┌─ Material provided

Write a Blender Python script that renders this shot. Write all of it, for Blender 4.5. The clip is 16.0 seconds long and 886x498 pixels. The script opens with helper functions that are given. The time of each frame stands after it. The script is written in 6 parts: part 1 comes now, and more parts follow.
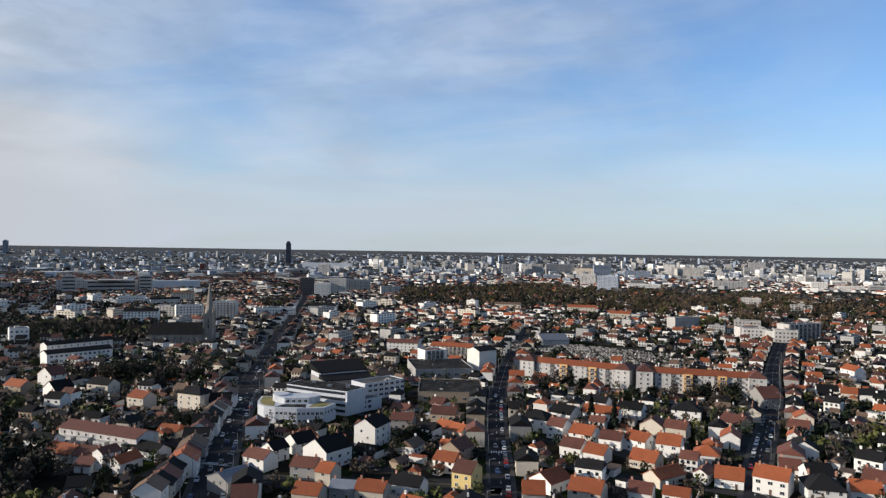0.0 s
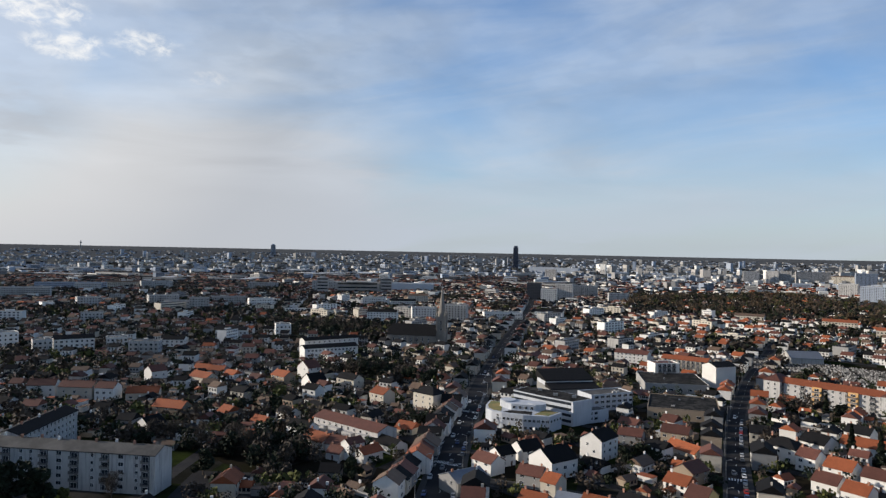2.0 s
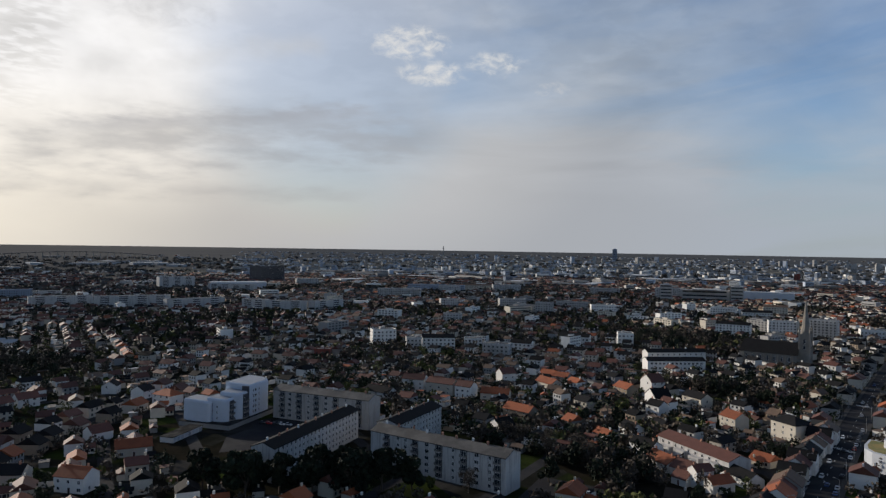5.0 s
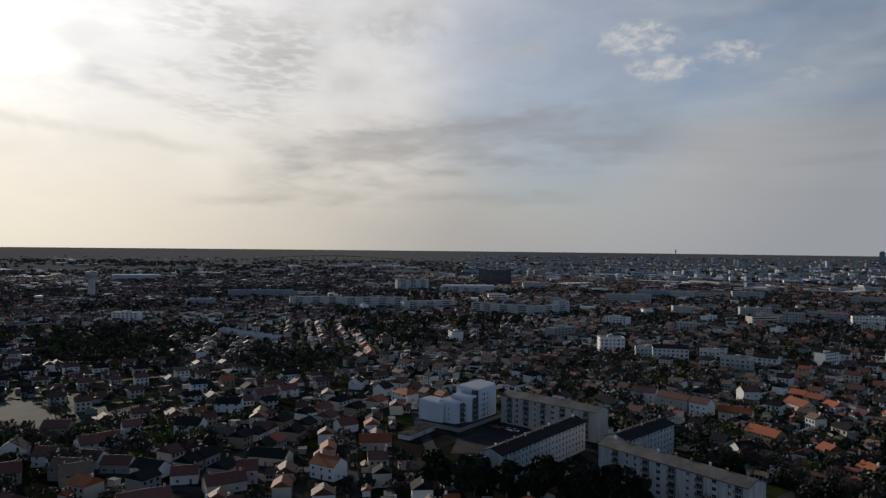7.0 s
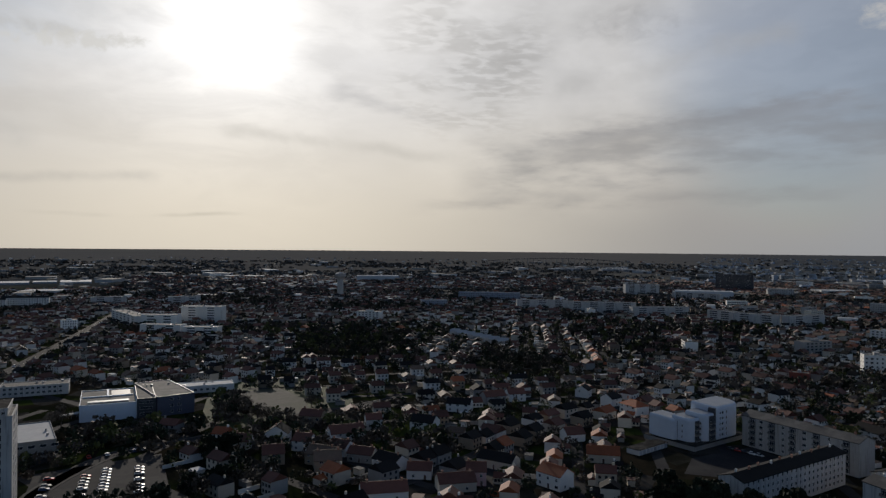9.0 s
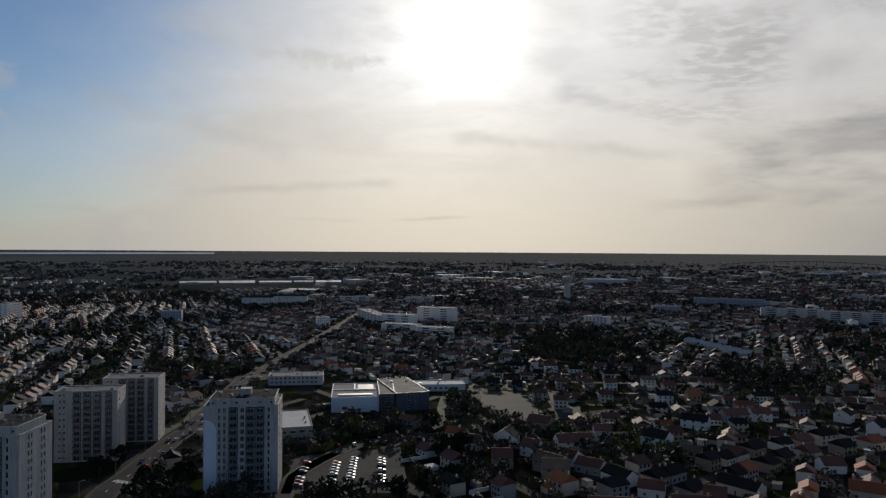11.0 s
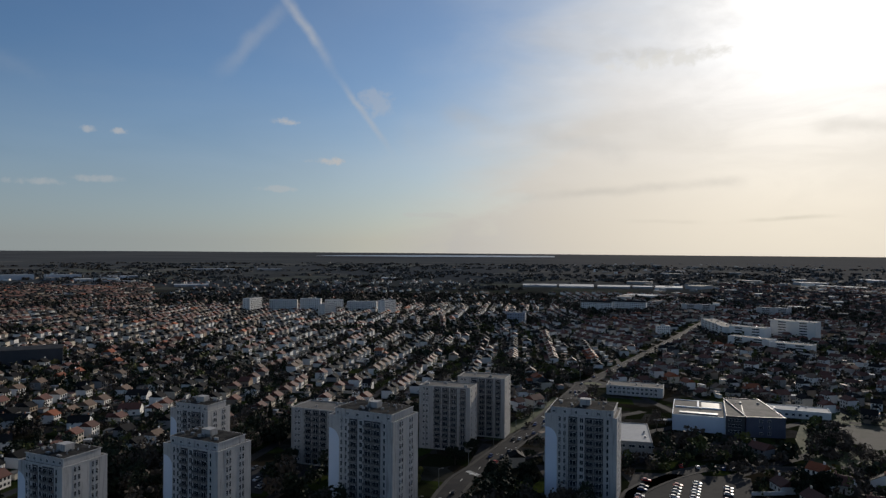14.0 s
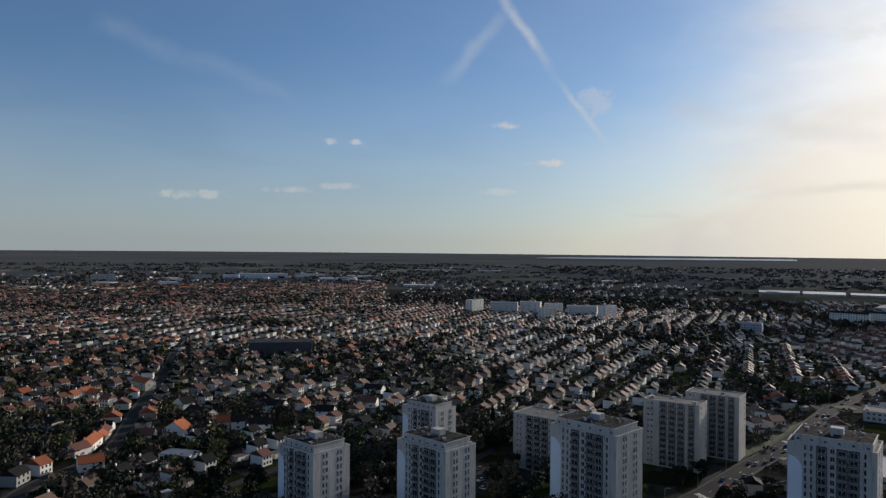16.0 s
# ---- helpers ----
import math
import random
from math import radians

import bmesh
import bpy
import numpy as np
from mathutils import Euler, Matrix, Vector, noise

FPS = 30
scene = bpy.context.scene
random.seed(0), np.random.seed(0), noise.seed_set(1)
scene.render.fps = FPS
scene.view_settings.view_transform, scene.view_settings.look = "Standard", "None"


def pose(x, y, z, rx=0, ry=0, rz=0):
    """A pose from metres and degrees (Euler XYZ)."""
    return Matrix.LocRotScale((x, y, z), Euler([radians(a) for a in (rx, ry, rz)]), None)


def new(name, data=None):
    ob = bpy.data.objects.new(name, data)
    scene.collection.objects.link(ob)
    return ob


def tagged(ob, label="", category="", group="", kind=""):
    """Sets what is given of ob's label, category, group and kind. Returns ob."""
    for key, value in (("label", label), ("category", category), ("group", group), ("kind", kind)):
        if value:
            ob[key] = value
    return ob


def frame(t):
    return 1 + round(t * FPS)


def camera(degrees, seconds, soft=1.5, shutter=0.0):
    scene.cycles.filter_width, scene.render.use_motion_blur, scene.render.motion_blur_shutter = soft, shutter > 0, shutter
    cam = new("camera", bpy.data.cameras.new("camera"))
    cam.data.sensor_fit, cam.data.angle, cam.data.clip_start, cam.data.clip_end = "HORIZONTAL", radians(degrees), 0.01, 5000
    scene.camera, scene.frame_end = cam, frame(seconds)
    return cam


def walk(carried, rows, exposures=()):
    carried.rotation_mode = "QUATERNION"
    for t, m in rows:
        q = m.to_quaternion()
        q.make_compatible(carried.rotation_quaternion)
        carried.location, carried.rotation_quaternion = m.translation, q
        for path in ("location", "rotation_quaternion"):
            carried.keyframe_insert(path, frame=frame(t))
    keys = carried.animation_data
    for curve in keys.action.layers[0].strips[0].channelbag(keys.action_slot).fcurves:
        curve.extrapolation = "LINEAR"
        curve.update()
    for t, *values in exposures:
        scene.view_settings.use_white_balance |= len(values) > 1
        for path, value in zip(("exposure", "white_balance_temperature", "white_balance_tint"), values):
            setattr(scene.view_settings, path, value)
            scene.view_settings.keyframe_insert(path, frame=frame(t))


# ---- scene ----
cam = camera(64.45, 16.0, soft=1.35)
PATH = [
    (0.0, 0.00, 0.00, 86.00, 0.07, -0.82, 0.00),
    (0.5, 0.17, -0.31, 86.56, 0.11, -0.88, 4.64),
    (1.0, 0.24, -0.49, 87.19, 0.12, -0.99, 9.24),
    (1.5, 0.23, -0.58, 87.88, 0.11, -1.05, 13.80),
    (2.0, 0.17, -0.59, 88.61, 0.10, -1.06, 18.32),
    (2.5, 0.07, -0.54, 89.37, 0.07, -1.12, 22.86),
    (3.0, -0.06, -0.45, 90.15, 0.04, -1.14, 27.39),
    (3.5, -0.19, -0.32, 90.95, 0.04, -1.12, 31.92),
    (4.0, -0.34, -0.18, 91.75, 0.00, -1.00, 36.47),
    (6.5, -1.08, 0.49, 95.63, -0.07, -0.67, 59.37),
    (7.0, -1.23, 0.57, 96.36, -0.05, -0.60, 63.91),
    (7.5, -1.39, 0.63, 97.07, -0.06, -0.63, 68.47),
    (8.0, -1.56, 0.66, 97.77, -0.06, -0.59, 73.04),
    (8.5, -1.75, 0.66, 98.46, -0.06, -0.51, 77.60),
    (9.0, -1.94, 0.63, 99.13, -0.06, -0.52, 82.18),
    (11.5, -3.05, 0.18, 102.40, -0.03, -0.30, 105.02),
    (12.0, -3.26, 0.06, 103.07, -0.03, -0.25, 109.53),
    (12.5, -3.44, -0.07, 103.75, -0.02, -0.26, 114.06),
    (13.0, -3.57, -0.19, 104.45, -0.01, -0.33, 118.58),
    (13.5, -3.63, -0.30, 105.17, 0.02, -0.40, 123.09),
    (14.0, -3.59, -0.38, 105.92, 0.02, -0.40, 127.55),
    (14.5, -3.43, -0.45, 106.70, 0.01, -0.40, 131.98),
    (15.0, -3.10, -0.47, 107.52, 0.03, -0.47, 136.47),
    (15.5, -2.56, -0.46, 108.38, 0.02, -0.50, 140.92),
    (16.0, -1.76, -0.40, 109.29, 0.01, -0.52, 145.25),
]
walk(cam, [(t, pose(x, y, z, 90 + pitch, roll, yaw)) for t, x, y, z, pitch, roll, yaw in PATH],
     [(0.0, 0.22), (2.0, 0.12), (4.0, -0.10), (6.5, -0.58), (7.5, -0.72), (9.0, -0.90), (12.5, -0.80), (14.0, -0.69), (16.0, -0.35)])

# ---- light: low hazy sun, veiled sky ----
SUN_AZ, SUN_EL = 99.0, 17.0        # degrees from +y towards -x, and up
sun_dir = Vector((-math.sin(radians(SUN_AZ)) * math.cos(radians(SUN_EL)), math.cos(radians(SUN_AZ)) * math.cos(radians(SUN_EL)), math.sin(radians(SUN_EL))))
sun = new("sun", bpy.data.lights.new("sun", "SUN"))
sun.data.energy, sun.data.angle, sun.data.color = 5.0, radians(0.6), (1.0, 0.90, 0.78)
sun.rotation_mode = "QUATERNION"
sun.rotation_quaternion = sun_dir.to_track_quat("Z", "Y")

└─

*What you are asked to do*
Working from the material above, transcribe it exactly while omitting pictures.

*Response for this exercise*
Write a Blender Python script that renders this shot. Write all of it, for Blender 4.5. The clip is 16.0 seconds long and 886x498 pixels. The script opens with helper functions that are given. The time of each frame stands after it. The script is written in 6 parts: part 1 comes now, and more parts follow.
0.0 s
2.0 s
5.0 s
7.0 s
9.0 s
11.0 s
14.0 s
16.0 s
# ---- helpers ----
import math
import random
from math import radians

import bmesh
import bpy
import numpy as np
from mathutils import Euler, Matrix, Vector, noise

FPS = 30
scene = bpy.context.scene
random.seed(0), np.random.seed(0), noise.seed_set(1)
scene.render.fps = FPS
scene.view_settings.view_transform, scene.view_settings.look = "Standard", "None"


def pose(x, y, z, rx=0, ry=0, rz=0):
    """A pose from metres and degrees (Euler XYZ)."""
    return Matrix.LocRotScale((x, y, z), Euler([radians(a) for a in (rx, ry, rz)]), None)


def new(name, data=None):
    ob = bpy.data.objects.new(name, data)
    scene.collection.objects.link(ob)
    return ob


def tagged(ob, label="", category="", group="", kind=""):
    """Sets what is given of ob's label, category, group and kind. Returns ob."""
    for key, value in (("label", label), ("category", category), ("group", group), ("kind", kind)):
        if value:
            ob[key] = value
    return ob


def frame(t):
    return 1 + round(t * FPS)


def camera(degrees, seconds, soft=1.5, shutter=0.0):
    scene.cycles.filter_width, scene.render.use_motion_blur, scene.render.motion_blur_shutter = soft, shutter > 0, shutter
    cam = new("camera", bpy.data.cameras.new("camera"))
    cam.data.sensor_fit, cam.data.angle, cam.data.clip_start, cam.data.clip_end = "HORIZONTAL", radians(degrees), 0.01, 5000
    scene.camera, scene.frame_end = cam, frame(seconds)
    return cam


def walk(carried, rows, exposures=()):
    carried.rotation_mode = "QUATERNION"
    for t, m in rows:
        q = m.to_quaternion()
        q.make_compatible(carried.rotation_quaternion)
        carried.location, carried.rotation_quaternion = m.translation, q
        for path in ("location", "rotation_quaternion"):
            carried.keyframe_insert(path, frame=frame(t))
    keys = carried.animation_data
    for curve in keys.action.layers[0].strips[0].channelbag(keys.action_slot).fcurves:
        curve.extrapolation = "LINEAR"
        curve.update()
    for t, *values in exposures:
        scene.view_settings.use_white_balance |= len(values) > 1
        for path, value in zip(("exposure", "white_balance_temperature", "white_balance_tint"), values):
            setattr(scene.view_settings, path, value)
            scene.view_settings.keyframe_insert(path, frame=frame(t))


# ---- scene ----
cam = camera(64.45, 16.0, soft=1.35)
PATH = [
    (0.0, 0.00, 0.00, 86.00, 0.07, -0.82, 0.00),
    (0.5, 0.17, -0.31, 86.56, 0.11, -0.88, 4.64),
    (1.0, 0.24, -0.49, 87.19, 0.12, -0.99, 9.24),
    (1.5, 0.23, -0.58, 87.88, 0.11, -1.05, 13.80),
    (2.0, 0.17, -0.59, 88.61, 0.10, -1.06, 18.32),
    (2.5, 0.07, -0.54, 89.37, 0.07, -1.12, 22.86),
    (3.0, -0.06, -0.45, 90.15, 0.04, -1.14, 27.39),
    (3.5, -0.19, -0.32, 90.95, 0.04, -1.12, 31.92),
    (4.0, -0.34, -0.18, 91.75, 0.00, -1.00, 36.47),
    (6.5, -1.08, 0.49, 95.63, -0.07, -0.67, 59.37),
    (7.0, -1.23, 0.57, 96.36, -0.05, -0.60, 63.91),
    (7.5, -1.39, 0.63, 97.07, -0.06, -0.63, 68.47),
    (8.0, -1.56, 0.66, 97.77, -0.06, -0.59, 73.04),
    (8.5, -1.75, 0.66, 98.46, -0.06, -0.51, 77.60),
    (9.0, -1.94, 0.63, 99.13, -0.06, -0.52, 82.18),
    (11.5, -3.05, 0.18, 102.40, -0.03, -0.30, 105.02),
    (12.0, -3.26, 0.06, 103.07, -0.03, -0.25, 109.53),
    (12.5, -3.44, -0.07, 103.75, -0.02, -0.26, 114.06),
    (13.0, -3.57, -0.19, 104.45, -0.01, -0.33, 118.58),
    (13.5, -3.63, -0.30, 105.17, 0.02, -0.40, 123.09),
    (14.0, -3.59, -0.38, 105.92, 0.02, -0.40, 127.55),
    (14.5, -3.43, -0.45, 106.70, 0.01, -0.40, 131.98),
    (15.0, -3.10, -0.47, 107.52, 0.03, -0.47, 136.47),
    (15.5, -2.56, -0.46, 108.38, 0.02, -0.50, 140.92),
    (16.0, -1.76, -0.40, 109.29, 0.01, -0.52, 145.25),
]
walk(cam, [(t, pose(x, y, z, 90 + pitch, roll, yaw)) for t, x, y, z, pitch, roll, yaw in PATH],
     [(0.0, 0.22), (2.0, 0.12), (4.0, -0.10), (6.5, -0.58), (7.5, -0.72), (9.0, -0.90), (12.5, -0.80), (14.0, -0.69), (16.0, -0.35)])

# ---- light: low hazy sun, veiled sky ----
SUN_AZ, SUN_EL = 99.0, 17.0        # degrees from +y towards -x, and up
sun_dir = Vector((-math.sin(radians(SUN_AZ)) * math.cos(radians(SUN_EL)), math.cos(radians(SUN_AZ)) * math.cos(radians(SUN_EL)), math.sin(radians(SUN_EL))))
sun = new("sun", bpy.data.lights.new("sun", "SUN"))
sun.data.energy, sun.data.angle, sun.data.color = 5.0, radians(0.6), (1.0, 0.90, 0.78)
sun.rotation_mode = "QUATERNION"
sun.rotation_quaternion = sun_dir.to_track_quat("Z", "Y")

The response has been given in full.